▶ _Given task_: All the records that follow need to be reproduced exactly. Omit the images.
+-------+
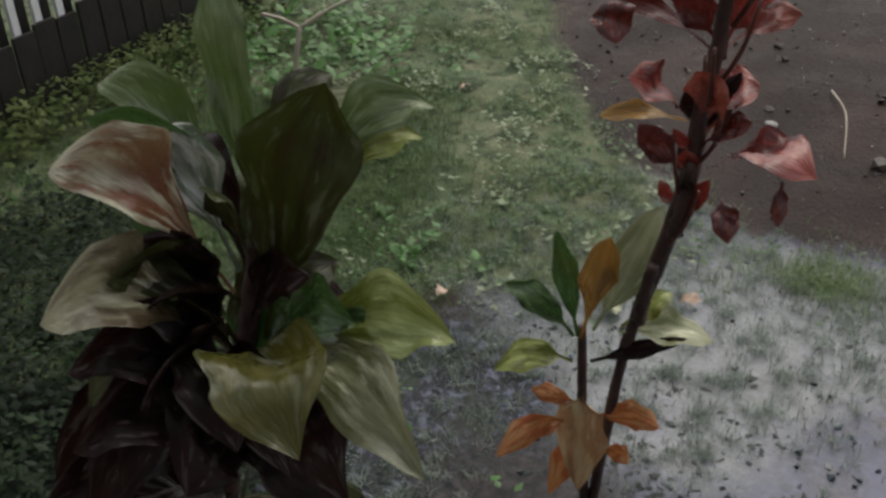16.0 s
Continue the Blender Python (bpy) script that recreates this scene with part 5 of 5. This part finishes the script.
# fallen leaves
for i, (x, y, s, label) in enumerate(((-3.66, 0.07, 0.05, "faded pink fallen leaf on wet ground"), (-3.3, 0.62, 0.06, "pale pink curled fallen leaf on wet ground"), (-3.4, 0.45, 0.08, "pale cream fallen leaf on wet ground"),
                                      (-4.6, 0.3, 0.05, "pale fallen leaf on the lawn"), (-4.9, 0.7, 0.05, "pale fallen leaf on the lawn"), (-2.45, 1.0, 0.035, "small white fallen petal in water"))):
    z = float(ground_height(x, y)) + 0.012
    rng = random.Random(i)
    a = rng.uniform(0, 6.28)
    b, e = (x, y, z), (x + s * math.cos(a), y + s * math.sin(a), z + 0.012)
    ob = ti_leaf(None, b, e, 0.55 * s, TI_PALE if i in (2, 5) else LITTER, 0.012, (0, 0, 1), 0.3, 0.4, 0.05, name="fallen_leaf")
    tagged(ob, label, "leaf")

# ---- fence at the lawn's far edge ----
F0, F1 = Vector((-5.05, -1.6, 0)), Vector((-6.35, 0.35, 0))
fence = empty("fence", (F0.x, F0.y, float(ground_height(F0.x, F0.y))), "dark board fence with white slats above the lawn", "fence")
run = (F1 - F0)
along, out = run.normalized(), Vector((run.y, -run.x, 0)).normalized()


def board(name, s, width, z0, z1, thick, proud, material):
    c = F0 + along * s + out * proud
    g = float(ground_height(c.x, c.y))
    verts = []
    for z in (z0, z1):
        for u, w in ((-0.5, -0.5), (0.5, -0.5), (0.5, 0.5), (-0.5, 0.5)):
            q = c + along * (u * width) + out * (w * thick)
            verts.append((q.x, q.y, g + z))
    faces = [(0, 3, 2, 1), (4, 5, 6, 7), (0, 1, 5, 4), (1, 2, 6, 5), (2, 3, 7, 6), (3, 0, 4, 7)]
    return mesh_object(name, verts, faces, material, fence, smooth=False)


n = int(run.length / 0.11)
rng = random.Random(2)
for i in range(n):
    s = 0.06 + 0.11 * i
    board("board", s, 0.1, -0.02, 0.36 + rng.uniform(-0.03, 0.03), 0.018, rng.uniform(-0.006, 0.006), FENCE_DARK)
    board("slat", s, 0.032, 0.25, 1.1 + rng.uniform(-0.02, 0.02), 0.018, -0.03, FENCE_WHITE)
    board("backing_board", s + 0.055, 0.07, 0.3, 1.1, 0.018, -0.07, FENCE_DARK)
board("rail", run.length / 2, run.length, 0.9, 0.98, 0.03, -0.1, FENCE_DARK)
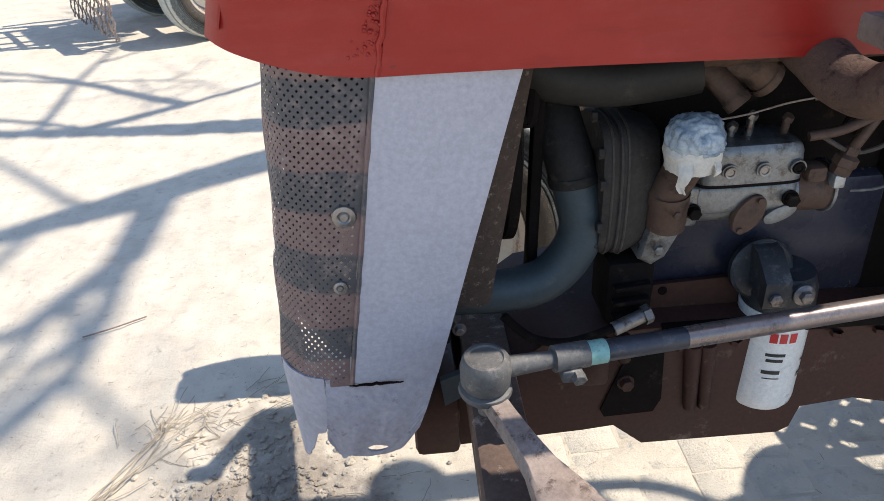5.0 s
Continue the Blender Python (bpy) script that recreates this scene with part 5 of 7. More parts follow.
+-------+
▶ _Solved problem_:
16.0 s
Continue the Blender Python (bpy) script that recreates this scene with part 5 of 5. This part finishes the script.
# fallen leaves
for i, (x, y, s, label) in enumerate(((-3.66, 0.07, 0.05, "faded pink fallen leaf on wet ground"), (-3.3, 0.62, 0.06, "pale pink curled fallen leaf on wet ground"), (-3.4, 0.45, 0.08, "pale cream fallen leaf on wet ground"),
                                      (-4.6, 0.3, 0.05, "pale fallen leaf on the lawn"), (-4.9, 0.7, 0.05, "pale fallen leaf on the lawn"), (-2.45, 1.0, 0.035, "small white fallen petal in water"))):
    z = float(ground_height(x, y)) + 0.012
    rng = random.Random(i)
    a = rng.uniform(0, 6.28)
    b, e = (x, y, z), (x + s * math.cos(a), y + s * math.sin(a), z + 0.012)
    ob = ti_leaf(None, b, e, 0.55 * s, TI_PALE if i in (2, 5) else LITTER, 0.012, (0, 0, 1), 0.3, 0.4, 0.05, name="fallen_leaf")
    tagged(ob, label, "leaf")

# ---- fence at the lawn's far edge ----
F0, F1 = Vector((-5.05, -1.6, 0)), Vector((-6.35, 0.35, 0))
fence = empty("fence", (F0.x, F0.y, float(ground_height(F0.x, F0.y))), "dark board fence with white slats above the lawn", "fence")
run = (F1 - F0)
along, out = run.normalized(), Vector((run.y, -run.x, 0)).normalized()


def board(name, s, width, z0, z1, thick, proud, material):
    c = F0 + along * s + out * proud
    g = float(ground_height(c.x, c.y))
    verts = []
    for z in (z0, z1):
        for u, w in ((-0.5, -0.5), (0.5, -0.5), (0.5, 0.5), (-0.5, 0.5)):
            q = c + along * (u * width) + out * (w * thick)
            verts.append((q.x, q.y, g + z))
    faces = [(0, 3, 2, 1), (4, 5, 6, 7), (0, 1, 5, 4), (1, 2, 6, 5), (2, 3, 7, 6), (3, 0, 4, 7)]
    return mesh_object(name, verts, faces, material, fence, smooth=False)


n = int(run.length / 0.11)
rng = random.Random(2)
for i in range(n):
    s = 0.06 + 0.11 * i
    board("board", s, 0.1, -0.02, 0.36 + rng.uniform(-0.03, 0.03), 0.018, rng.uniform(-0.006, 0.006), FENCE_DARK)
    board("slat", s, 0.032, 0.25, 1.1 + rng.uniform(-0.02, 0.02), 0.018, -0.03, FENCE_WHITE)
    board("backing_board", s + 0.055, 0.07, 0.3, 1.1, 0.018, -0.07, FENCE_DARK)
board("rail", run.length / 2, run.length, 0.9, 0.98, 0.03, -0.1, FENCE_DARK)
5.0 s
Continue the Blender Python (bpy) script that recreates this scene with part 5 of 7. More parts follow.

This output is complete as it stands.